Na avaliação do especialista em finanças públicas e tributação Fernando Zilveti, professor da Fundação Getulio Vargas (FGV), a maior resistência pode vir do Judiciário, que tem, hoje, o maior teto do funcionalismo. O presidente do Supremo Tribunal Federal (STF), ministro Ricardo Lewandowski, sempre defendeu a autonomia dos Poderes, lembra Zilveti. “Vai ser muito difícil esse limite ser aceito tanto na Câmara quanto no Senado. Nem mesmo o presidente do STF deve aceitar porque ele é visivelmente contra o teto”, destacou.

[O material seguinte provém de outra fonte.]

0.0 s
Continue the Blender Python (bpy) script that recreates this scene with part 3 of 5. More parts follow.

Procurado, o STF não deu resposta até o fechamento desta edição. O líder da oposição no Senado, Álvaro Dias (PSDB-PR), disse ser favorável ao limite para o reajuste do funcionalismo. “O momento é de apertar o cinto e evitar o péssimo exemplo dos setores privilegiados”, destacou. No entanto, uma fonte da base governista no Congresso avaliou que a resistência dos parlamentares será grande. “O governo vai ter trabalho para convencer os aliados”, disse ela.

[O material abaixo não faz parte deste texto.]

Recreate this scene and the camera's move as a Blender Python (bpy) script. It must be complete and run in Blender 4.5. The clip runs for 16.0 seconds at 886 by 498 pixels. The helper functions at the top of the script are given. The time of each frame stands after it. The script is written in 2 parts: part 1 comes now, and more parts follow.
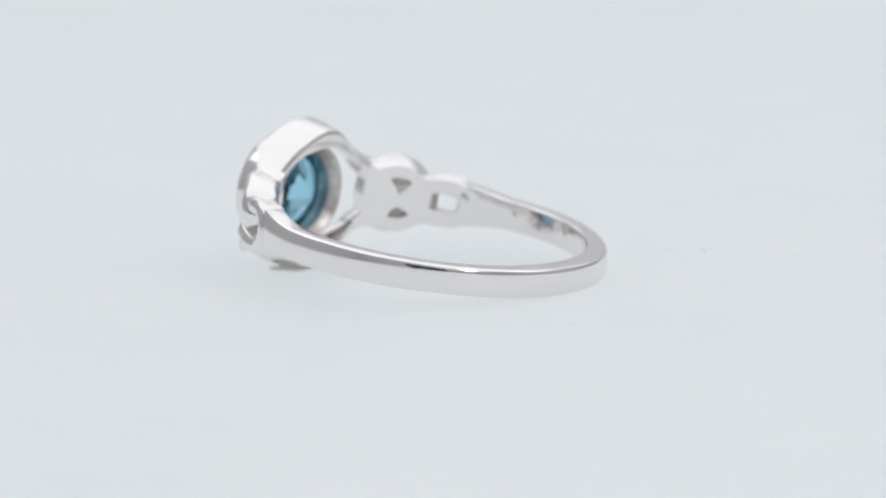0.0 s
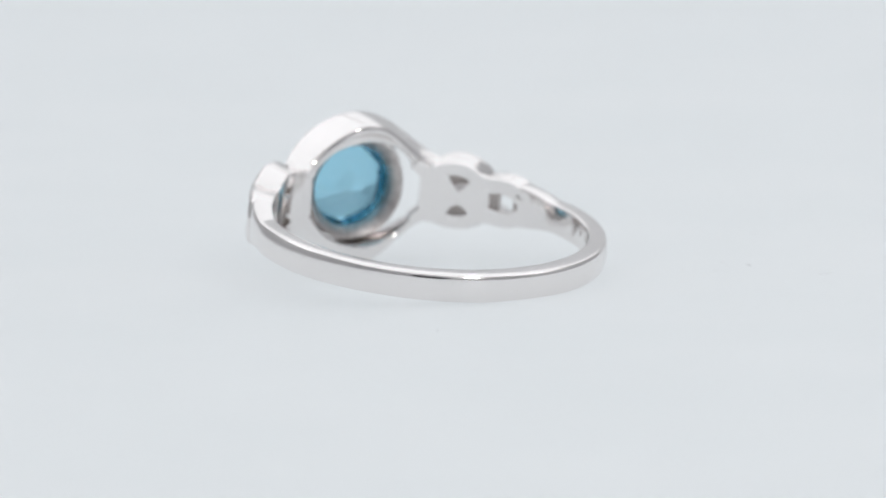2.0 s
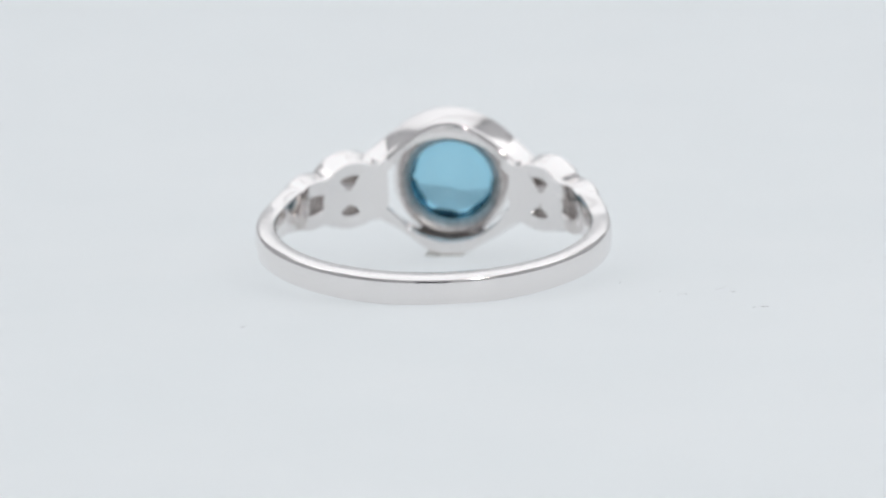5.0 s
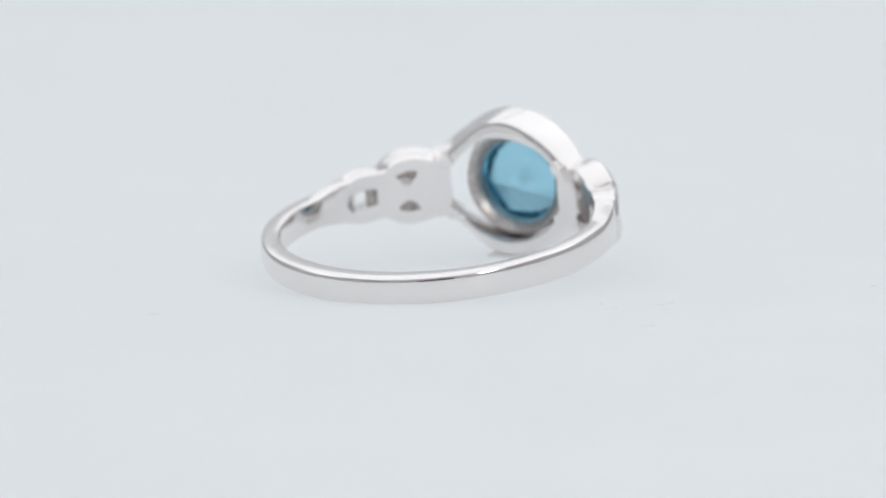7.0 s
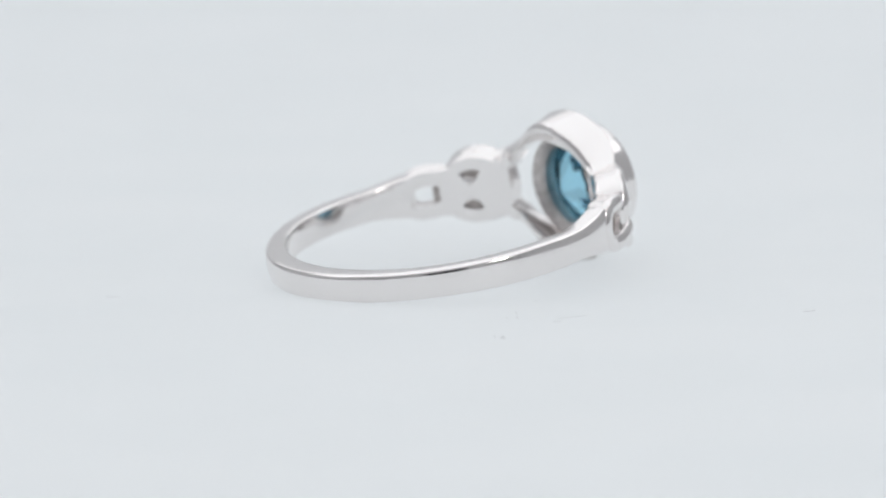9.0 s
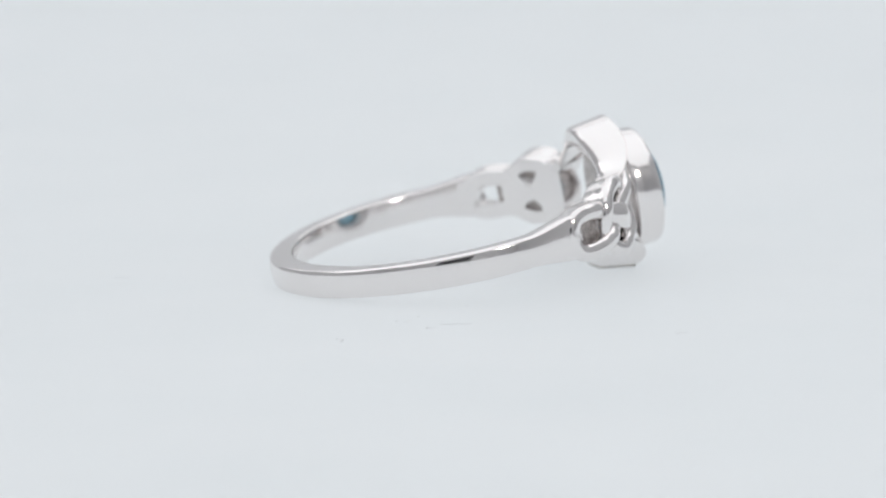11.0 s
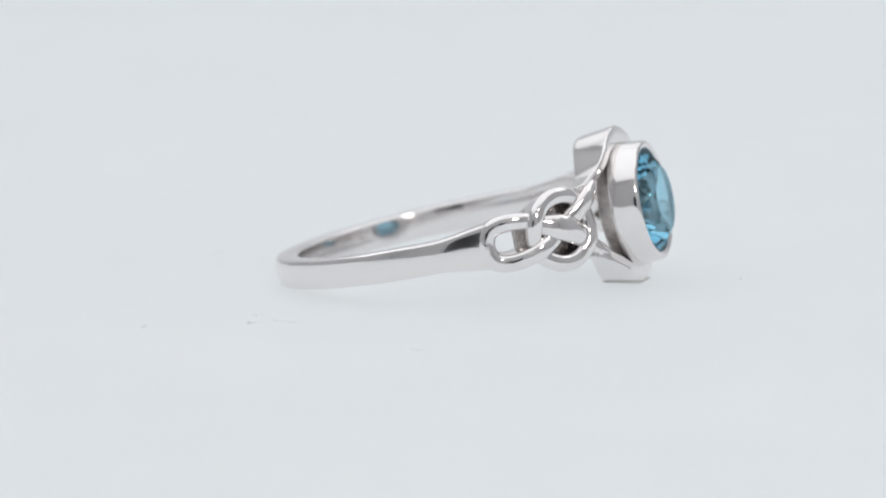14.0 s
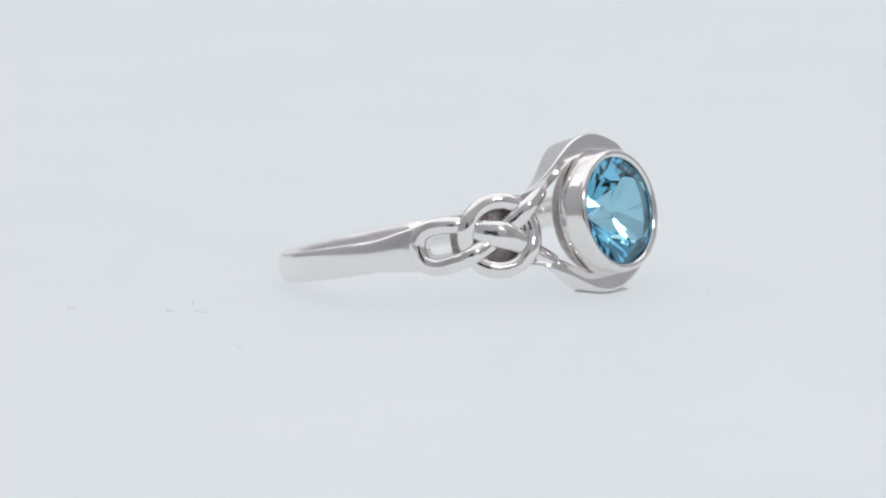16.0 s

O jurista Ives Gandra Martins, no entanto, não acredita que haverá conflito entre os Três Poderes, a não ser no debate das propostas, mas com a preservação do regime democrático. “O Legislativo, se fizer algo inconstitucional, será barrado pelo STF. Por outro lado, o Supremo, na sua história, sempre manteve a estabilidade das instituições. Nenhum dos Três Poderes, se houvesse conflito, gostaria de adotar a fórmula do artigo 142 da Constituição, que dá às Forças Armadas o poder de restabelecimento da ordem e da lei”, avisou.
Realismo
O projeto da LDO de 2016, na avaliação de especialistas, está mais realista do que os dos anos anteriores, ao admitir queda de 0,9% no Produto Interno Bruto (PIB) deste ano e uma inflação em linha com o mercado, de 8,2%. “Esse foi um avanço importante, que confirma o compromisso de direcionar as contas públicas para o caminho correto”, elogiou o economista Octavio de Barros, diretor do Departamento de Pesquisas Econômicas do Bradesco.
Proporcionalidade
O limite dos aumentos dos gastos de cada poder respeitará a participação de cada um deles na despesa da folha. Nesse caso, os percentuais são de 85,6% para o Executivo, incluindo Ministério Público da União (MPU) e Defensoria Púbica da União (DPU); de 10,8% para o Judiciário, e de 3,6% para o Legislativo mais o Tribunal de Contas da União (TCU). O objetivo do governo, é, pelo menos, manter estável a despesa com pessoal em 4% do Produto Interno Bruto (PIB).
Contradição
Apesar de os Três Poderes serem iguais perante a lei, a remuneração é diferente. Enquanto um juiz do Supremo recebe R$ 33,7 mil, o salário da presidente da República, principal cargo do Executivo, é de R$ 30,9 mil. “Isso é uma contradição. Há uma lei, que não pegou, dizendo que ninguém pode ganhar mais do que o presidente da República. Qualquer coisa para mudar esse quadro seria bem-vinda”, destacou o professor da Fundação Getulio Vargas Fernando Zilveti.